▶ **EXERCISE AIM**:
Write out the listing below in full and exactly, leaving out every picture.

▶ **DATASET EXCERPT**:
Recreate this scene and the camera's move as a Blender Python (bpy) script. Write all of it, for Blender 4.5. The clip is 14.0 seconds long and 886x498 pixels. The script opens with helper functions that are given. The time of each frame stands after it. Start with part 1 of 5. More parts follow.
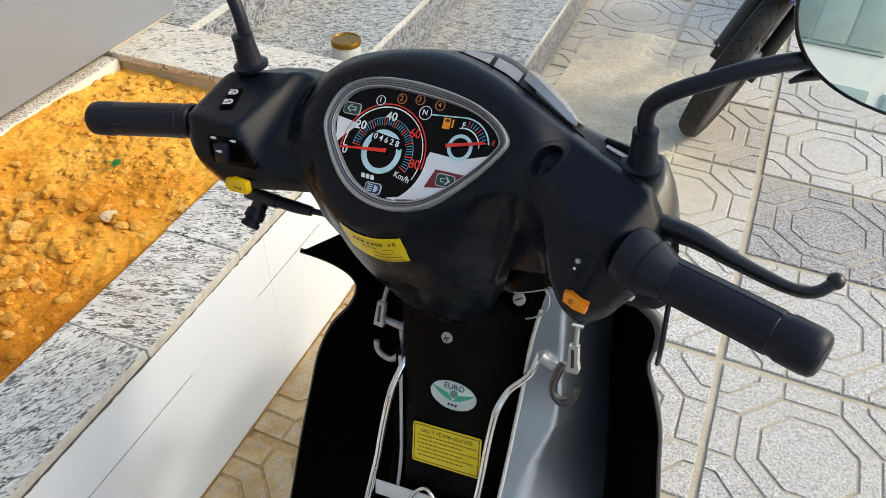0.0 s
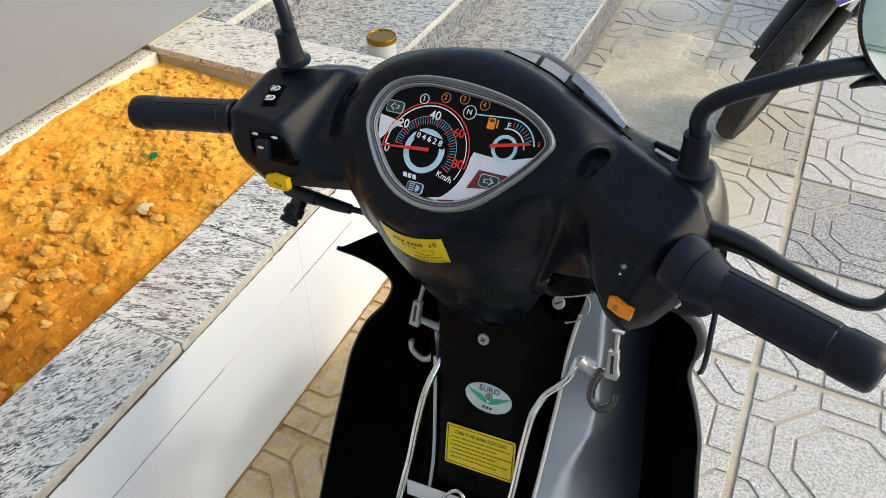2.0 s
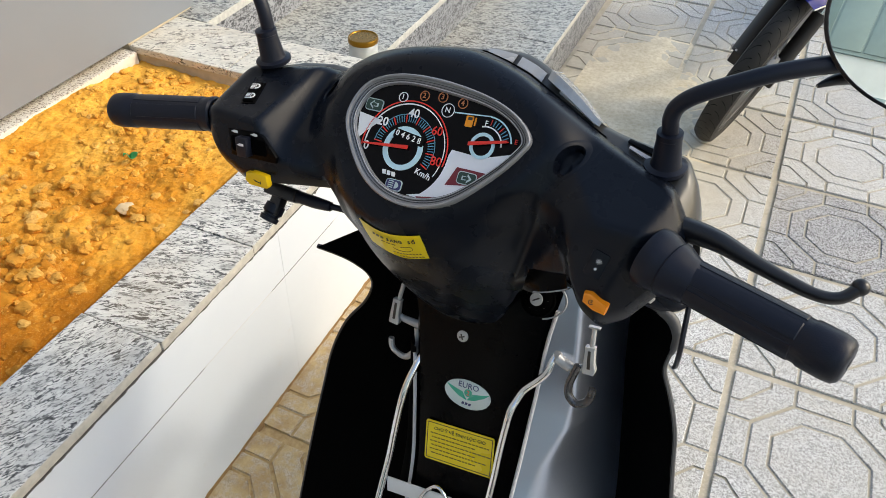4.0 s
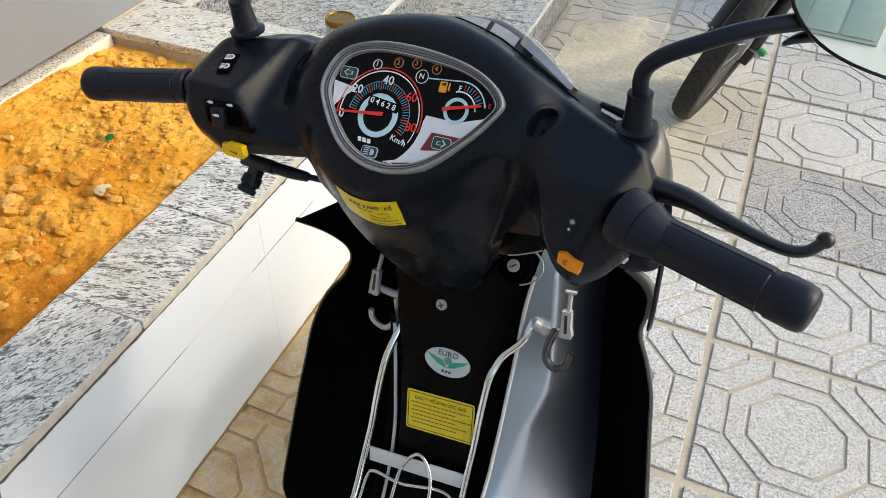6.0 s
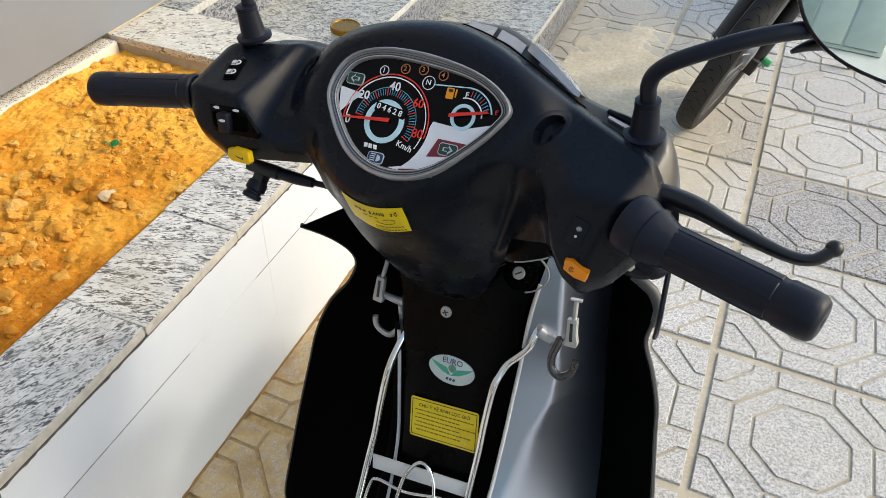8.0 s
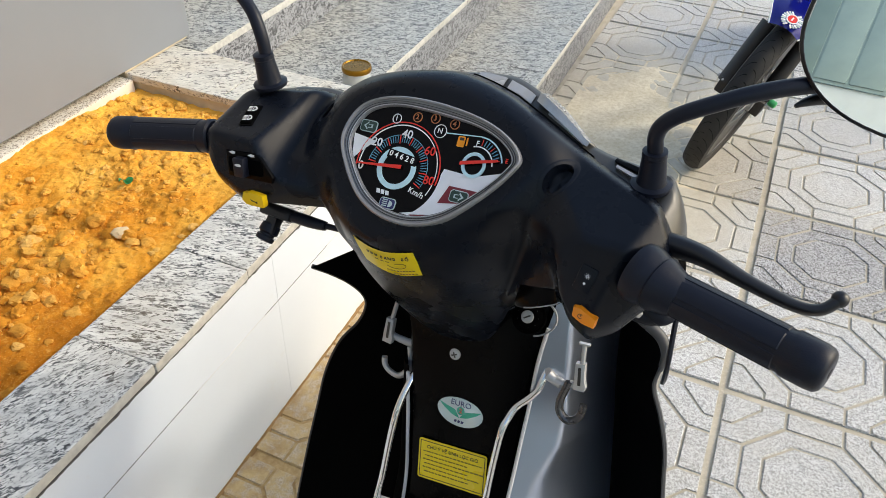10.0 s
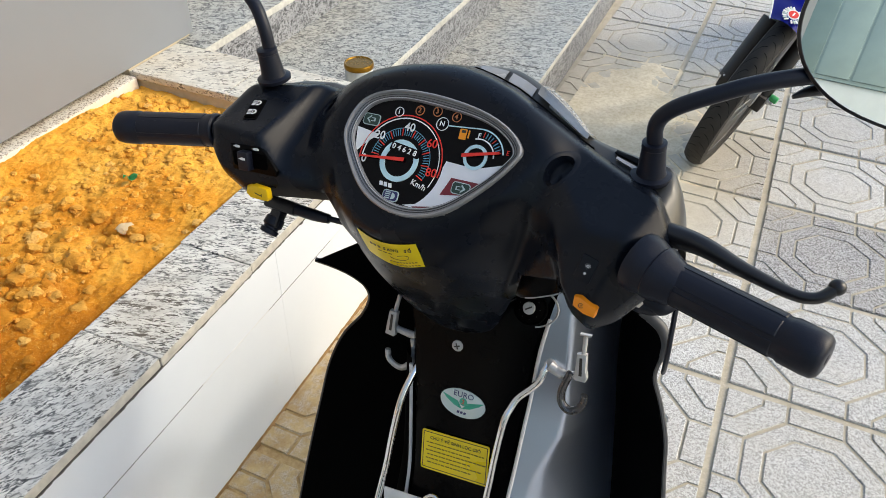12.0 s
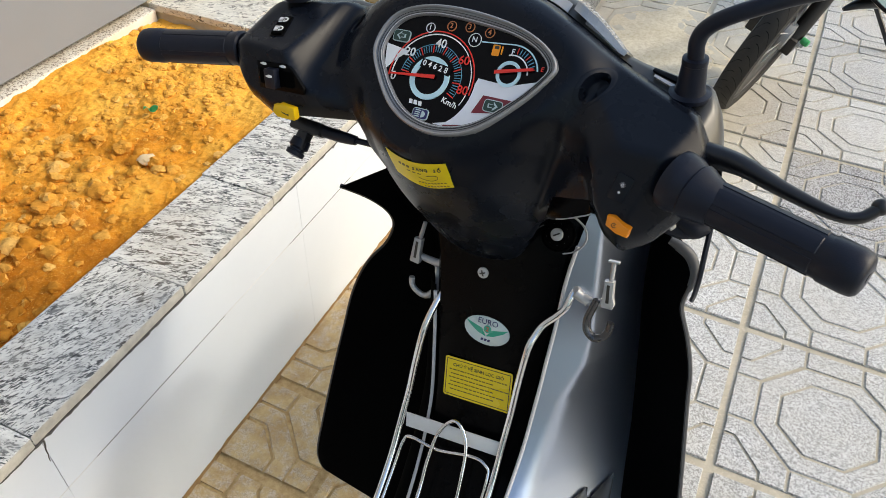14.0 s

▶ **WORKED ANSWER**:
Recreate this scene and the camera's move as a Blender Python (bpy) script. Write all of it, for Blender 4.5. The clip is 14.0 seconds long and 886x498 pixels. The script opens with helper functions that are given. The time of each frame stands after it. Start with part 1 of 5. More parts follow.
0.0 s
2.0 s
4.0 s
6.0 s
8.0 s
10.0 s
12.0 s
14.0 s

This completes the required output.